= Simon Birckbek =

English clergyman and controversialist

Simon Birckbek or Birkbeck (1584–1656) was an English clergyman and controversialist.

==Life==
He was born at Hornby, Westmoreland. At the age of sixteen he became a student at The Queen's College, Oxford, where from a tabarder he became a Fellow. He proceeded B.A. in 1604, and B.D. in 1616. Entering holy orders about 1607, he became noted as a preacher and disputant, as well as for his knowledge of the Church Fathers and scholastics.

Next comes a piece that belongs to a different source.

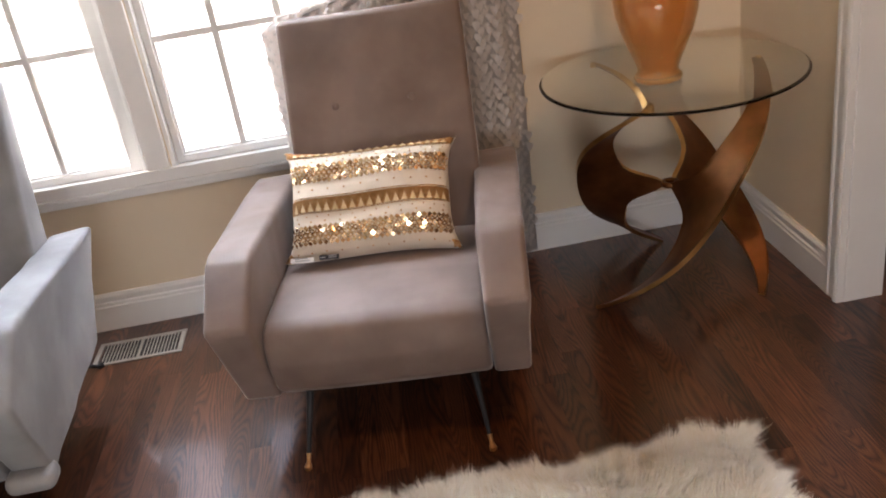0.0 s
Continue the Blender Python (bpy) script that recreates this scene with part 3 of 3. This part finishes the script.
# ---- the amber lamp base ----
vase = thing("glass_lamp", pose(1.016, 2.317, 0.6583), "amber lustre glass lamp body standing on the glass table", "table lamp")
prof = [(0.058, 0.0), (0.068, 0.002), (0.071, 0.010), (0.068, 0.018), (0.060, 0.026), (0.060, 0.034), (0.066, 0.050), (0.084, 0.090), (0.106, 0.140), (0.119, 0.185), (0.1235, 0.225), (0.121, 0.265),
        (0.112, 0.305), (0.098, 0.345), (0.080, 0.385), (0.062, 0.420), (0.048, 0.450), (0.040, 0.470), (0.038, 0.482), (0.042, 0.490), (0.036, 0.494)]
prof = [(0.92 * r, z) for r, z in prof]
inner = [(max(0.02, r - 0.005), z) for r, z in prof[3:-2]]
part("glass_body", lathe(bmesh.new(), prof + inner[::-1], 64, False), amber, vase, "amber lustre glass body", 60)
part("neck", lathe(bmesh.new(), [(0.030, 0.494), (0.030, 0.505), (0.012, 0.510), (0.010, 0.60), (0.014, 0.605), (0.014, 0.64)], 24), brass, vase, "brass neck", 40)

# ---- floor register ----
reg = thing("floor_register", pose(-0.628, 2.568, 0), "beige metal floor register set flush in the boards", "floor register")
w, h = 0.141, 0.069
for lo, hi in (((-w, -h, 0.0002), (w, -h + 0.013, 0.0055)), ((-w, h - 0.013, 0.0002), (w, h, 0.0055)), ((-w, -h + 0.013, 0.0002), (-w + 0.016, h - 0.013, 0.0055)),
               ((w - 0.016, -h + 0.013, 0.0002), (w, h - 0.013, 0.0055)), ((-0.005, -h + 0.013, 0.0002), (0.005, h - 0.013, 0.0052))):
    part("frame_bar", boxed(lo, hi, 0.0015, 1), vent_paint, reg)
# no hole is cut here, a thin black sheet gives the shade below
part("duct_shade", boxed((-w + 0.02, -h + 0.016, 0.0002), (w - 0.02, h - 0.016, 0.0008)), duct_shade_crumb_black, reg, "flat black sheet painted as the shade below the slats")
slat = mesh_of("slat", boxed((-0.0015, -h + 0.013, 0.0010), (0.0015, h - 0.013, 0.0042)), vent_paint)
for x0, x1 in ((-w + 0.016, -0.005), (0.005, w - 0.016)):
    n = 11
    for k in range(1, n):
        ob = new("slat", slat)
        ob.parent = reg
        ob.location.x = x0 + (x1 - x0) * k / n
        ob.rotation_euler.y = radians(12)

# ---- a crumb on the boards ----
bm = bmesh.new()
bmesh.ops.create_icosphere(bm, subdivisions=2, radius=0.0035)
bmesh.ops.scale(bm, verts=bm.verts, vec=(1.2, 0.9, 0.45))
for v in bm.verts:
    v.co *= 1 + 0.25 * noise.noise(v.co * 400)
crumb = part("crumb", bm, duct_shade_crumb_black, None, "", 60)
crumb.location = (-0.322, 1.738, 0.0015)
tagged(crumb, "tiny dark crumb lying on the oak floor", "crumb")

# ---- curtain ----
CX0, CX1 = -0.042, 0.708


def curtain_at(x, z):
    f = (x - CX0) / (CX1 - CX0)
    # gathered aside above the chair's back
    k = min(1.0, max(0.0, (z - 0.905) / 0.075))
    x += (1 - f) * 0.29 * k * k * (3 - 2 * k)
    y = 2.676 + 0.009 * math.sin(f * 34) * (0.75 + 0.25 * math.sin(z * 2.1)) + 0.006 * math.sin(f * 71 + z * 3)
    y = min(y, 2.692)
    sway = 0.012 * math.sin(z * 3.3 + f * 5) * (1.0 if 0.06 < f < 0.94 else 0.6)
    return Vector((x + sway, y, z))


curtain = thing("curtain", Matrix.Identity(4), "silver-taupe curtain covered in overlapping satin petals", "curtain")
bm = bmesh.new()
NX, NZ = 96, 60
vs = [[bm.verts.new(curtain_at(CX0 + (CX1 - CX0) * i / NX, 0.03 + 2.15 * j / NZ)) for i in range(NX + 1)] for j in range(NZ + 1)]
for j in range(NZ):
    for i in range(NX):
        bm.faces.new((vs[j][i], vs[j][i + 1], vs[j + 1][i + 1], vs[j + 1][i]))
bmesh.ops.solidify(bm, geom=bm.faces[:], thickness=0.002)
part("backing_cloth", bm, satin, curtain, "", 180)
rnd = random.Random(11)
bm = bmesh.new()
PWID, PROW = 0.025, 0.0185
for j in range(int(2.1 / PROW)):
    z = 0.07 + j * PROW
    n = int((CX1 - CX0) / PWID)
    for i in range(n + 1):
        x = CX0 + PWID * (i + (0.5 if j % 2 else 0.0)) + rnd.uniform(-0.003, 0.003)
        if x > CX1 - rnd.uniform(-0.008, 0.006) or x < CX0 + rnd.uniform(-0.006, 0.010):
            continue
        base = curtain_at(x, z)
        dx = (curtain_at(x + 0.01, z) - curtain_at(x - 0.01, z)).normalized()
        n_out = Vector((0, 0, 1)).cross(dx).normalized() * -1
        if n_out.y > 0:
            n_out = -n_out
        turn = rnd.uniform(-0.10, 0.10)
        dx = (dx + Vector((0, 0, turn))).normalized()
        down = Vector((-turn * 0.5, 0, -1))
        flap = rnd.uniform(0.45, 0.9)
        hw, ln = PWID * 0.50, PROW * 1.62
        grid = []
        for b, wd, lift in ((0.0, 0.85, 0.0006), (0.28, 1.0, 0.0016), (0.55, 0.74, 0.0030), (0.80, 0.36, 0.0056), (1.0, 0.04, 0.0086)):
            row = []
            for a in (-1, -0.5, 0, 0.5, 1):
                cup = -0.0016 * (1 - a * a)
                row.append(bm.verts.new(base + dx * hw * wd * a + down * (ln * b - ln * 0.35) + n_out * (lift * flap + cup * (0.4 + b) * 0.8)))
            grid.append(row)
        for r0, r1 in zip(grid, grid[1:]):
            for a in range(4):
                bm.faces.new((r0[a], r0[a + 1], r1[a + 1], r1[a]))
me = bpy.data.meshes.new("petals")
bm.to_mesh(me)
bm.free()
me.materials.append(petal_satin)
for p in me.polygons:
    p.use_smooth = True
ob = new("petals", me)
ob.parent = curtain
ob["label"], ob["kind"] = "overlapping satin petals", "stuff"
part("curtain_rod", tube(bmesh.new(), [(-0.3, 2.64, 2.20), (0.95, 2.64, 2.20)], [0.012, 0.012], 12), brass, curtain, "thin brass rod", 60)

# ---- shaggy rug ----
RX0, RX1, RY0, RY1 = -1.35, 0.92, 0.10, 1.580
rug = thing("shag_rug", Matrix.Identity(4), "ivory long-pile faux fur rug on the oak floor", "rug")
part("backing", boxed((RX0, RY0, 0.0005), (RX1, RY1, 0.014), 0.004), fur_base, rug)


def pile(name, y0, y1, count, width, seed):
    g = np.random.default_rng(seed)
    # tufts lean together in locks
    x, y = g.uniform(RX0 + 0.005, RX1 - 0.005, count), g.uniform(y0, y1, count)
    n_edge = count // 9
    x[:n_edge] = g.uniform(RX0, RX1, n_edge)
    if y1 > RY1 - 0.02:
        y[:n_edge] = RY1 - np.abs(g.normal(0, 0.012, n_edge))
    x[n_edge:n_edge + n_edge // 3] = RX1 - np.abs(g.normal(0, 0.012, n_edge // 3))
    def field(fx, fy, ph):
        return np.sin(x * fx + ph + 1.7 * np.sin(y * fy * 0.7 + ph)) * np.cos(y * fy + 1.3 * np.sin(x * fx * 0.6 + 2 * ph))
    lx = 0.45 * field(17, 23, 0.3) + 0.35 * field(47, 53, 1.9) + g.normal(0, 0.20, count)
    ly = 0.45 * field(21, 15, 2.4) + 0.35 * field(43, 59, 0.8) + g.normal(0, 0.20, count)
    ex = np.clip((x - (RX1 - 0.05)) / 0.05, 0, 1)
    ey = np.clip((y - (RY1 - 0.05)) / 0.05, 0, 1)
    lx, ly = lx + 0.9 * ex, ly + 0.75 * ey
    length = g.uniform(0.036, 0.062, count) * (1 + 0.18 * field(9, 11, 4.0))
    root = np.stack([x, y, np.full(count, 0.012)], 1)
    lean = np.stack([lx, ly, np.zeros(count)], 1)
    up_v = np.array([0, 0, 1.0])
    mid = root + length[:, None] * 0.5 * (up_v * 0.85 + lean * 0.40)
    tip = root + length[:, None] * (up_v * 0.80 + lean * 0.85)
    # tips of a lock draw together
    cell = 0.029
    ci, cj = np.floor((x + 0.006 * np.sin(y * 90)) / cell), np.floor((y + 0.006 * np.sin(x * 80)) / cell)
    h1 = np.modf(np.sin(ci * 127.1 + cj * 311.7) * 43758.5)[0]
    h2 = np.modf(np.sin(ci * 269.5 + cj * 183.3) * 27183.1)[0]
    lock = np.stack([(ci + 0.5 + 0.7 * h1) * cell + 0.020 * (0.6 * field(17, 23, 0.3) + ex), (cj + 0.5 + 0.7 * h2) * cell + 0.020 * (0.6 * field(21, 15, 2.4) + ey), tip[:, 2]], 1)
    pull = (0.60 * g.uniform(0.5, 1.0, count) * (1 - 0.75 * np.maximum(ex, ey)))[:, None]
    tip = tip * (1 - pull) + lock * pull
    tip[:, 2] += 0.006 * h1
    tip[:, 2] = np.maximum(tip[:, 2], 0.006)
    ang = g.uniform(0, math.pi, count)
    side = np.stack([np.cos(ang), np.sin(ang), np.zeros(count)], 1) * (width * g.uniform(0.7, 1.3, count))[:, None]
    verts = np.empty((count, 5, 3))
    verts[:, 0], verts[:, 1] = root - side, root + side
    verts[:, 2], verts[:, 3] = mid - side * 0.8, mid + side * 0.8
    verts[:, 4] = tip
    base = (np.arange(count) * 5)[:, None]
    loops = np.concatenate([base + np.array([0, 1, 3, 2]), base + np.array([2, 3, 4])], 1).astype(np.int32).ravel()
    me = bpy.data.meshes.new(name)
    me.vertices.add(count * 5)
    me.vertices.foreach_set("co", verts.astype(np.float32).ravel())
    me.loops.add(len(loops))
    me.loops.foreach_set("vertex_index", loops)
    me.polygons.add(count * 2)
    starts = (np.arange(count) * 7)[:, None] + np.array([0, 4])
    me.polygons.foreach_set("loop_start", starts.astype(np.int32).ravel())
    me.update(calc_edges=True)
    me.validate()
    me.materials.append(fur)
    for_smooth = np.ones(count * 2, dtype=bool)
    me.polygons.foreach_set("use_smooth", for_smooth)
    ob = new(name, me)
    ob.parent = rug
    ob["label"], ob["kind"] = "long ivory pile", "stuff"


pile("fur_surface", 0.95, RY1, 190000, 0.00108, 21)
pile("fur_surface", RY0, 0.95, 40000, 0.0018, 22)

# ---- floor boards ----
BW = 0.0575


def board_mesh(length):
    hx, hy, e = BW / 2 - 0.00005, length / 2 - 0.0001, 0.0003
    top_z, edge_z, low = 0.0, -0.00015, -0.011
    v = [(sx * hx, sy * hy, low) for sx, sy in ((-1, -1), (1, -1), (1, 1), (-1, 1))]
    v += [(sx * hx, sy * hy, edge_z) for sx, sy in ((-1, -1), (1, -1), (1, 1), (-1, 1))]
    v += [(sx * (hx - e), sy * (hy - e), top_z) for sx, sy in ((-1, -1), (1, -1), (1, 1), (-1, 1))]
    f = [(8, 9, 10, 11)]
    for k in range(4):
        j = (k + 1) % 4
        f += [(k, j, j + 4, k + 4), (k + 4, j + 4, j + 8, k + 8)]
    me = bpy.data.meshes.new("board")
    me.from_pydata(v, [], f)
    me.materials.append(wood)
    return me


rnd = random.Random(8)
LENGTHS = (0.46, 0.64, 0.82, 1.05, 1.30)
BOARDS = {l: board_mesh(l) for l in LENGTHS}
x = -1.70
strip_ends = []
while x < 2.2:
    y = WALL_N - 0.002 + rnd.uniform(0, 0.4)
    while y > 0.75:
        l = rnd.choice(LENGTHS)
        if y - l < WALL_N + 0.15:
            ob = new("board", BOARDS[l])
            ob.parent = floor
            ob.location = (x, y - l / 2, 0)
        y -= l
    strip_ends.append((x, y))
    x += BW
bm_v, bm_f = [], []


def far_boards(x0, x1, y0, y1):
    x = x0
    while x < x1:
        y = y1
        while y > y0:
            l = min(rnd.choice(LENGTHS), y - y0 + 1e-4)
            k = len(bm_v)
            a, b, c, d = x + 0.0005, x + BW - 0.0005, y - l + 0.0005, y - 0.0005
            bm_v.extend([(a, c, -0.0008), (b, c, -0.0008), (b, d, -0.0008), (a, d, -0.0008), (a, c, -0.011), (b, c, -0.011), (b, d, -0.011), (a, d, -0.011)])
            bm_f.extend([(k, k + 1, k + 2, k + 3), (k + 4, k + 5, k + 1, k), (k + 5, k + 6, k + 2, k + 1), (k + 6, k + 7, k + 3, k + 2), (k + 7, k + 4, k, k + 3)])
            y -= l
        x += BW


for x, y in strip_ends:
    far_boards(x - BW / 2, x, -0.6, y)
far_boards(WEST, -1.75, SOUTH, WALL_N)
far_boards(2.25, EAST, SOUTH, WALL_N)
far_boards(-1.72, 2.2, SOUTH, -0.6)
me = bpy.data.meshes.new("board_rest")
me.from_pydata(bm_v, [], bm_f)
me.materials.append(wood)
ob = new("far_boards", me)
ob.parent = floor
ob["kind"] = "stuff"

In 1616 he was admitted to the reading of the sentences, and the year after was made vicar of the church of Gilling in Yorkshire, and also of the chapel of Forcet, near Richmond in the same county. He received these preferments through a relative, Humphrey Wharton. During the Civil War, he submitted to the authorities and kept his benefices. He died 14 September 1656, and was buried in Forcet Chapel.

==Works==
His major work is The Protestant's Evidence, showing that for 1,500 years after Christ divers Guides of God's Church have in sundry Points of Religion taught as the Church of England now doth, London, 1635. The book is in the form of a dialogue between a papist and a Protestant, and was valued by John Selden. A friend having forwarded to Birckbek a copy of his book covered with marginal glosses, which the annotator entitled An Antidote necessary for the reader thereof, an Answer to the Antidotist was appended to a second edition of the Evidence in 1657. The 1657 edition, with this appendix, was published again in 1849 in the supplement to Edmund Gibson's Preservative from Popery’ by the Reformation Society, with John Cumming as editor. Birckbek also wrote a Treatise of the Last Four Things, London, 1655.